Calming The Madness

You know what’s not good for your head? Working on a goal for several months and then not being able to achieve it. You know what’s worse? Not being able to even attempt it.

I’m a patient guy. Not an “I can put up with anything indefinitely” kind of patient, but in a goal-oriented way. I function best when I have something that I am working toward. As long as I feel like I am making progress toward it, I can do it for a long, long time. It doesn’t matter if it’s repetitive, it doesn’t matter if it’s painful, it doesn’t matter if nobody else understands it. If it is moving me closer to achieving the task I’m focused on, I can keep doing it.

The important part of all of that, however, is actually doing the thing at the end. I very rarely get to the end of a road I’ve been on and don’t do the thing, because I choose my goals carefully. I plan. I assess. I put a lot of thought into whether or not achieving the thing is realistic. As such, my track record is pretty good.

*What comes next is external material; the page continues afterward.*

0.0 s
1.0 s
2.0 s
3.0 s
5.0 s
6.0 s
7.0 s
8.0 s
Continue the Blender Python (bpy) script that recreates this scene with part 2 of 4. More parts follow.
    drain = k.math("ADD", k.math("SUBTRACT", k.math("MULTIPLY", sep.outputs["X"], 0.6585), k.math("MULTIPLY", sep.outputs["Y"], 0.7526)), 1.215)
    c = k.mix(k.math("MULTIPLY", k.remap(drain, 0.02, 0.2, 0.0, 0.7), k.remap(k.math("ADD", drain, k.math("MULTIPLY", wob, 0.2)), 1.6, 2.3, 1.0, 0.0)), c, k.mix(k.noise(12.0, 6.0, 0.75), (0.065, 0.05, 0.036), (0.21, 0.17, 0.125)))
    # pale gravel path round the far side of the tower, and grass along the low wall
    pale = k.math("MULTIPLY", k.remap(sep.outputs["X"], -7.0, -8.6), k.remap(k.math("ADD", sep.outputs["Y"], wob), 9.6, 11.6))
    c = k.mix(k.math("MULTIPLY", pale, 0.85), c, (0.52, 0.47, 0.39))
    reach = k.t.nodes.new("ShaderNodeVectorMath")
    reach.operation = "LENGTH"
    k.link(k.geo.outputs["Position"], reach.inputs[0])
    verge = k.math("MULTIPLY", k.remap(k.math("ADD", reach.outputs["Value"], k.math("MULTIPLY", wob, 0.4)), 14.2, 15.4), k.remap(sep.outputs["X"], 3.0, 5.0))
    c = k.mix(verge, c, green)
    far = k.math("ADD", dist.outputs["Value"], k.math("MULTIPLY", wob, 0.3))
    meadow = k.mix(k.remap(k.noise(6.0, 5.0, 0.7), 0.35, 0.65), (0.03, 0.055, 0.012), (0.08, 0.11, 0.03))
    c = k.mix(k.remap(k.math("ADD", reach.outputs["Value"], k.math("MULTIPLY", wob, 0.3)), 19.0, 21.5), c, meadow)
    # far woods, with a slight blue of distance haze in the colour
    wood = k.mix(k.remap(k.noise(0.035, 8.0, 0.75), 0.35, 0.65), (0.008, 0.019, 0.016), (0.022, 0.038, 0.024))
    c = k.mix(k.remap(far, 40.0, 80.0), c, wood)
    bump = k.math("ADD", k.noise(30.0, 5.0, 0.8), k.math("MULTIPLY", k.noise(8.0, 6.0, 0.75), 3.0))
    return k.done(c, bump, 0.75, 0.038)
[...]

So I went a little nuts when I had to miss Monument Valley.

It wasn’t the longest amount of time I’d spent working on a goal, nor even a goal race (I think that honor currently goes to McDowell Mountain Frenzy last year), but I think it was the most intense. And for the most part (2016 Phoenix Marathon and its aftermath aside) one of the most successful stretches of training I think I have done.

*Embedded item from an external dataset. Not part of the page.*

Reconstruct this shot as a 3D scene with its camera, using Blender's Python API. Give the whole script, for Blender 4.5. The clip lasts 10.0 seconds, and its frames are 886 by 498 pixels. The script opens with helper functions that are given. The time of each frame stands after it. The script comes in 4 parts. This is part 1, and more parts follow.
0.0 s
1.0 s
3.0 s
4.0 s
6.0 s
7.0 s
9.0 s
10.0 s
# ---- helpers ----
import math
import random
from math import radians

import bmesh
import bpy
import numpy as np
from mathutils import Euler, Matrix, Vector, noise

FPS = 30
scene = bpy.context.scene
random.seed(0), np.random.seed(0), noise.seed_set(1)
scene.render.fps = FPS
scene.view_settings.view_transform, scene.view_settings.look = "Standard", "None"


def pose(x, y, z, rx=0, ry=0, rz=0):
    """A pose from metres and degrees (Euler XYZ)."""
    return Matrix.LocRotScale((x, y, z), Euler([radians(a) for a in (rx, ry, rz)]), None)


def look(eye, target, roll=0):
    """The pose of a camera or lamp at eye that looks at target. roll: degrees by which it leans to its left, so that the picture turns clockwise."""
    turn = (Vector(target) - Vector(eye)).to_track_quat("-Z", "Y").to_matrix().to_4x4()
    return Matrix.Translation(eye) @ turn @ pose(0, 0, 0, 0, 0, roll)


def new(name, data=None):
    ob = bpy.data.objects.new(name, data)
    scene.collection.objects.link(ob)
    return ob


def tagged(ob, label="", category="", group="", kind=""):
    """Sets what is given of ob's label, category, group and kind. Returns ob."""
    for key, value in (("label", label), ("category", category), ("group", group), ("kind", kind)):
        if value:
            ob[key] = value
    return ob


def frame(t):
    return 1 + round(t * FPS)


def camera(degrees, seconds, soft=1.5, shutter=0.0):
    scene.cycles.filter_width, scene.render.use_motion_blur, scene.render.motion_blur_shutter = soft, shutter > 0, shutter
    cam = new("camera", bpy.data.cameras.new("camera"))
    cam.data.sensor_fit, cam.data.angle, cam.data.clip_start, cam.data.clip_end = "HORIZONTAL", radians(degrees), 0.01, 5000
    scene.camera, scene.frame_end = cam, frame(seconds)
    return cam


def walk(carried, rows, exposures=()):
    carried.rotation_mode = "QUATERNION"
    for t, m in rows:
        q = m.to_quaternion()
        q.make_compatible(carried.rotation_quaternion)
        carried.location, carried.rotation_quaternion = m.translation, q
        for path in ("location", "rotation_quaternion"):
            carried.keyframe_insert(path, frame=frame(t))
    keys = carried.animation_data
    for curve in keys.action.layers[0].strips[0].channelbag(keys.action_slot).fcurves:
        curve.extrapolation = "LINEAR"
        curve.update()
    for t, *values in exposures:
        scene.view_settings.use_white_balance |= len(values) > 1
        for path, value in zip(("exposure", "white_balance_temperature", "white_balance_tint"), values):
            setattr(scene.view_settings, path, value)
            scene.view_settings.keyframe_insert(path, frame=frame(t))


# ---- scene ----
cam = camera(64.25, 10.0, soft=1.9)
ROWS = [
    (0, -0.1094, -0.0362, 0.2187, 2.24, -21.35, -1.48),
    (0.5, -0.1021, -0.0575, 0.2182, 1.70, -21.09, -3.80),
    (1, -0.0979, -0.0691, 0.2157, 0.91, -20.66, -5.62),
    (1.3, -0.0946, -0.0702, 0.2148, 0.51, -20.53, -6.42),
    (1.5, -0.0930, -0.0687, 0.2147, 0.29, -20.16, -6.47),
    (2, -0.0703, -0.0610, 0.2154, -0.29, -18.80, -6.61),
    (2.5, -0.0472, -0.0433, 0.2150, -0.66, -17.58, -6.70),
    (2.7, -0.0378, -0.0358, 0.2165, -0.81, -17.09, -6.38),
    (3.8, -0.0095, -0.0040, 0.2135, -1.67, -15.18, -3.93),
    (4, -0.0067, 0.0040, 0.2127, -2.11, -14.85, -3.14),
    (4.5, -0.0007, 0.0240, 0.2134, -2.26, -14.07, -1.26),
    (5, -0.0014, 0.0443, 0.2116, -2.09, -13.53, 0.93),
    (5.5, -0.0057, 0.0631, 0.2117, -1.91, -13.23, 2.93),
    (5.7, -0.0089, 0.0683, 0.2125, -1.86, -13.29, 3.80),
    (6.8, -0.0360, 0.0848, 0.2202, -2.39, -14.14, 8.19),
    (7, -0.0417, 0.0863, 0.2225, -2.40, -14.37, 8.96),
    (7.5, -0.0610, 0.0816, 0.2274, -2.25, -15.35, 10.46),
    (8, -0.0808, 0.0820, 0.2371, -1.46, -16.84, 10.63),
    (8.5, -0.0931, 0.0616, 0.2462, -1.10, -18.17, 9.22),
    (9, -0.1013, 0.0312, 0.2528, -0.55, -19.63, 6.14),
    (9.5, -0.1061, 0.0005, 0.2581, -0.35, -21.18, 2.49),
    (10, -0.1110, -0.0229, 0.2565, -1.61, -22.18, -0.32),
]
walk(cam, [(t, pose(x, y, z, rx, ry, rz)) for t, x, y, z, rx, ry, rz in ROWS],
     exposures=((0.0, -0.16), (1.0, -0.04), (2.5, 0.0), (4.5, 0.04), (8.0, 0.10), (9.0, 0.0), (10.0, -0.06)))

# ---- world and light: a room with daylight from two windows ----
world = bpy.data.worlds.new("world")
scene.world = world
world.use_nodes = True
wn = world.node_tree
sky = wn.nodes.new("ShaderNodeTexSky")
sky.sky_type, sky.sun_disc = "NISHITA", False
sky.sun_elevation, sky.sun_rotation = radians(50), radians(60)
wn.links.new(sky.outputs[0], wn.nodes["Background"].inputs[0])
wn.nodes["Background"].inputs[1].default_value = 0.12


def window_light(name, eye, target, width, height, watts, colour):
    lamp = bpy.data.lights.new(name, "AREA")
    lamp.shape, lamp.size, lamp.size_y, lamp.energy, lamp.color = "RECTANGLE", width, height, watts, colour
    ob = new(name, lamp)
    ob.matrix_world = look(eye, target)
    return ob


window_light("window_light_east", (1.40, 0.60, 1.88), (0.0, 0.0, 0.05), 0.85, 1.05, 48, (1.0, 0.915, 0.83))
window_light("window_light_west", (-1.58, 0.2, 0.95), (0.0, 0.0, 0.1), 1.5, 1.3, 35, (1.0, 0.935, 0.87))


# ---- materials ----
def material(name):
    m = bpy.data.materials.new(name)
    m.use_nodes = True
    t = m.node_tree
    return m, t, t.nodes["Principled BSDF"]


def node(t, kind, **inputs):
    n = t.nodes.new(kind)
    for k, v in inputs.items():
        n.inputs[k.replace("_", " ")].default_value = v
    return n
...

It didn’t matter to me that I was weak from the flu, and running 6 miles at a fifteen-minute pace wiped me out for most of a day. That I was still weak and recovering a week later when I turned in one of the slowest half-marathon times (even for trail running) I’ve done in a long time.

What mattered—the only thing that mattered for a while—was that I was supposed to do a 50 mile race and I hadn’t.

The Fix

I spent a lot of time trying to figure out how soon I’d be recovered, how long it would take me to feel ready to run that distance again, and whether there was enough cooler-weather time left to fit it in before it got too hot. I came up with plan after plan for ways I could do it.

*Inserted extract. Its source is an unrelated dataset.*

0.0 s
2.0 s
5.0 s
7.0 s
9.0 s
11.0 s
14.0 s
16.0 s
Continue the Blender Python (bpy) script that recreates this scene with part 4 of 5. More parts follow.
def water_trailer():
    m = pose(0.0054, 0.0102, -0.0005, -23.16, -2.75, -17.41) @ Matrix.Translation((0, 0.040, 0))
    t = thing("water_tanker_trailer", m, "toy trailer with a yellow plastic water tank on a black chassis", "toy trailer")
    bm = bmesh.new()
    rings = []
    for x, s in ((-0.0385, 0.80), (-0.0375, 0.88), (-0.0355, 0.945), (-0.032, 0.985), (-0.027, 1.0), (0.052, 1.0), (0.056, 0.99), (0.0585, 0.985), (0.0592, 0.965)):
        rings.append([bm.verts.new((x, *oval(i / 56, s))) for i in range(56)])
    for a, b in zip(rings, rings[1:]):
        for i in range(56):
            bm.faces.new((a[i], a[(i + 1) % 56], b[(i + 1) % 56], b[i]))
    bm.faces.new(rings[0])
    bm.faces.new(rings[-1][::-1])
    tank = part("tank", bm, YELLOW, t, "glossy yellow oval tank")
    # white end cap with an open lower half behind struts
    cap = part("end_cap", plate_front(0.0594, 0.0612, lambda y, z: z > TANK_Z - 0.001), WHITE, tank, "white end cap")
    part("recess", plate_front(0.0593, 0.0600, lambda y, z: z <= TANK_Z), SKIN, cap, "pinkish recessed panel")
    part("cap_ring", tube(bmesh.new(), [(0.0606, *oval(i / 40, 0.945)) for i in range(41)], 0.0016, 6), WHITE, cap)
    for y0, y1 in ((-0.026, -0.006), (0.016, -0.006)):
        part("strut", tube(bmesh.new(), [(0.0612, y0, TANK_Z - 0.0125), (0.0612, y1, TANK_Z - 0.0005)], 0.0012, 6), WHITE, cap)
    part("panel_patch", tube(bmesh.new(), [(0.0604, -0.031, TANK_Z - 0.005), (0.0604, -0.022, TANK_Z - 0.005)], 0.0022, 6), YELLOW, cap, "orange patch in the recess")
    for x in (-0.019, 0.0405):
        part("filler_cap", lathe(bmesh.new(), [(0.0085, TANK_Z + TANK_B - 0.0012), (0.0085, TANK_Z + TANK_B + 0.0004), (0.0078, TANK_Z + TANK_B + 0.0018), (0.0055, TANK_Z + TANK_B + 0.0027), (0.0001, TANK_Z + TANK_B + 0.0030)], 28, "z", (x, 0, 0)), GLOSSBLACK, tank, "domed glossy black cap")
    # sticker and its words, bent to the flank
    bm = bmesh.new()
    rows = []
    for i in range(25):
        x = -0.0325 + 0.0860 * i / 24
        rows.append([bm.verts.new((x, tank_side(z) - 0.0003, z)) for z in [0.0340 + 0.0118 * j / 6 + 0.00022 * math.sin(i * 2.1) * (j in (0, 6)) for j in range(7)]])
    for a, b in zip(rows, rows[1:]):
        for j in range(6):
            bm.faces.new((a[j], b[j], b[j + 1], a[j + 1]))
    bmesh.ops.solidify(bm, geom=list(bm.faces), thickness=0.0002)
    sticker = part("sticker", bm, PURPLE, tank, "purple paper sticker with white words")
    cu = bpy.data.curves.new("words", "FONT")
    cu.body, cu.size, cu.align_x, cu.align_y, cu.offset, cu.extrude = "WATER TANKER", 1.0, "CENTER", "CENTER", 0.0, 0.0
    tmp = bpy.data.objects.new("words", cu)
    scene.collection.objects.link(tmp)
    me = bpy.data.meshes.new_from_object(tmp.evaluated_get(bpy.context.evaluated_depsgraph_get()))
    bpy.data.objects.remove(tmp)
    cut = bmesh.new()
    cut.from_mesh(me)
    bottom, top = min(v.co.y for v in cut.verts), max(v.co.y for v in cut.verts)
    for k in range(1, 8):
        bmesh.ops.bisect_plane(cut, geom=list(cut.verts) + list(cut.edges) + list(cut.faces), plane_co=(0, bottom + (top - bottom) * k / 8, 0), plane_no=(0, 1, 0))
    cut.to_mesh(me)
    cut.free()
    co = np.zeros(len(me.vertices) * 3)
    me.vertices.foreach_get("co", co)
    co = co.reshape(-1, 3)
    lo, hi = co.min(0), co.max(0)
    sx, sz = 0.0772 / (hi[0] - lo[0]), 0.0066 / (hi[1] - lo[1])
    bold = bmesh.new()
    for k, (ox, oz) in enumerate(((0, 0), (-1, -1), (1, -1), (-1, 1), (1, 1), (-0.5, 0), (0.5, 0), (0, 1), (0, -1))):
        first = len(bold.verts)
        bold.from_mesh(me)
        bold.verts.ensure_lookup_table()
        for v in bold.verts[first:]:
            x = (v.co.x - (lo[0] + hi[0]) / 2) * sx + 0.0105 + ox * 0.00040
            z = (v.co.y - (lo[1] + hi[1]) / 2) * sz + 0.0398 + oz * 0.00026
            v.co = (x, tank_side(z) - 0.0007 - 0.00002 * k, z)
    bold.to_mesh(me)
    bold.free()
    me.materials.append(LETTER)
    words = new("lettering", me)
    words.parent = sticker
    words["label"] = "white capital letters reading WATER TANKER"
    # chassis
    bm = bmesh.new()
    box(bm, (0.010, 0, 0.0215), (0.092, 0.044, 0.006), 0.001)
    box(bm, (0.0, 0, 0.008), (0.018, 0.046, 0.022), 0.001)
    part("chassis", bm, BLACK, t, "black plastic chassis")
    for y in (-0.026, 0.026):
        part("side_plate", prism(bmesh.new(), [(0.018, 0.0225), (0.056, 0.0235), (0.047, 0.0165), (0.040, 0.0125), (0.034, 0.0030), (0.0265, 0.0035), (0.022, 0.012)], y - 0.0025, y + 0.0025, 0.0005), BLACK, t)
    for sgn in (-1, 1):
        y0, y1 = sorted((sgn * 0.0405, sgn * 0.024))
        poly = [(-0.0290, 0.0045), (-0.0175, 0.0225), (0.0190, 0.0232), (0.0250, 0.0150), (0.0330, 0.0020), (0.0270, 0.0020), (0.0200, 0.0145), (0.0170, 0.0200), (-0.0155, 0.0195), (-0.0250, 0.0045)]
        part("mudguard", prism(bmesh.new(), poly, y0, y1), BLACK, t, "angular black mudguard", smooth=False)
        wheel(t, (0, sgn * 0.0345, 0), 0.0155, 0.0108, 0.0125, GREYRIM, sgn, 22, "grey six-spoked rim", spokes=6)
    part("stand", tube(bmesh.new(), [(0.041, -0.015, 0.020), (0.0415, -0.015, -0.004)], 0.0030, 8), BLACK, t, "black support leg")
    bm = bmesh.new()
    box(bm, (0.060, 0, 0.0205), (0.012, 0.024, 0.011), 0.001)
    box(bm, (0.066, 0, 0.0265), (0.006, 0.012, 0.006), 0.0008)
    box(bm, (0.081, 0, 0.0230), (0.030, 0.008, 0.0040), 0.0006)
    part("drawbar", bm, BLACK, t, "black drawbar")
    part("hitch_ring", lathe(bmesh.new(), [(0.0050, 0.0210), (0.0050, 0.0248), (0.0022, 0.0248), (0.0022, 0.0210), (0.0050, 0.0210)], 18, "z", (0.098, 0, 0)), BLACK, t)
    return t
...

Considering that I would have been coming at it from more than a month of way-below-training-level activity, they were pretty much all bad ideas.

So instead of going off half-cocked into a long run that would likely have left me injured and put me out of commission for a while, I started looking at the race calendar and began making my plans for the summer. Plans for the fall. I figured out when I’ll need to start my training for the Javelina Jundred 100K, so for possibly the first time in my running life, I’ll actually start a plan on time instead of jumping in late and trying to play catch-up to where I’m supposed to be.

Yes, I fixed my life with a spreadsheet. If there was ever a question about how cool I am, this should answer it.

(Seriously, even when I was a brand-new baby runner doing the Couch to 5K program, I started it several weeks too late to finish it in time for my first race.)

I made plans, have some new goals—good ones, the kind I can work toward with confidence—and things have settled down in my head again.

I missed my race. It was frustrating, but it’s in the past now. Time to move forward.